CPI発表を受け、社会保障局は、2026年の社会保障調整(COLA)は2.8%と発表した。ほぼ予想通りの引き上げ率。社会保障局によると、今年1月時点の公的年金の受給者全員の平均支給額は月1976ドル。
全米5000万人以上の退職者平均は月2008ドルで、来年は56ドル増え2064ドル(約31万5000円)になる見込み。超党派の高齢者団体シニア・シチズンズ・リーグの調査では、過去20年間の調整率は平均2.6%。今年は前年比2.5%上がった。
米国の公的年金の平均受給額は日本の約2倍だが、物価は大幅に高く、多くの年金生活者の余裕はない。
今年のインフレ率は、COLAが8.7%と高水準だった2023年の水準を大きく下回っているものの、コーヒーや農産物などの価格の大幅上昇が貯蓄の取り崩しが必要な退職者の大きな負担になるとウォール・ストリート・ジャーナルは解説した。
CNBCは、生活必需品の購入を公的年金に依存している受給者にとって、2.8%増額でも物価上昇による苦境を和らげるものにならない可能性があると報じた。全米退職者協会(AARP)によると、米国の高齢者の40%が収入の大半を公的年金に依存している。

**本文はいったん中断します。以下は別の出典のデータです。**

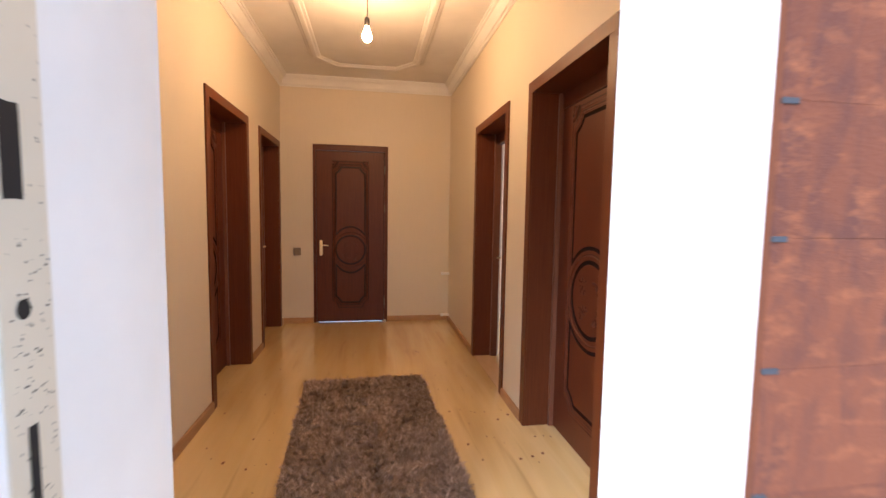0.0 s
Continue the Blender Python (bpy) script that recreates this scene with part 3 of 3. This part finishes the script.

米国の公的年金の給付額は、収入と退職時の年齢に基づいて決定されるが、制度が潜在的な危機に直面するとの指摘は少なくない。
ワシントン・ポストは、米国人の高齢化に伴い、社会保障に拠出する労働者と受給者のバランスが変化、制度の原動力となる信託基金が枯渇しつつあると報じた。
最新の推計では2033年に枯渇、法律改正がなければ給付金は23%削減される可能性があるとしている。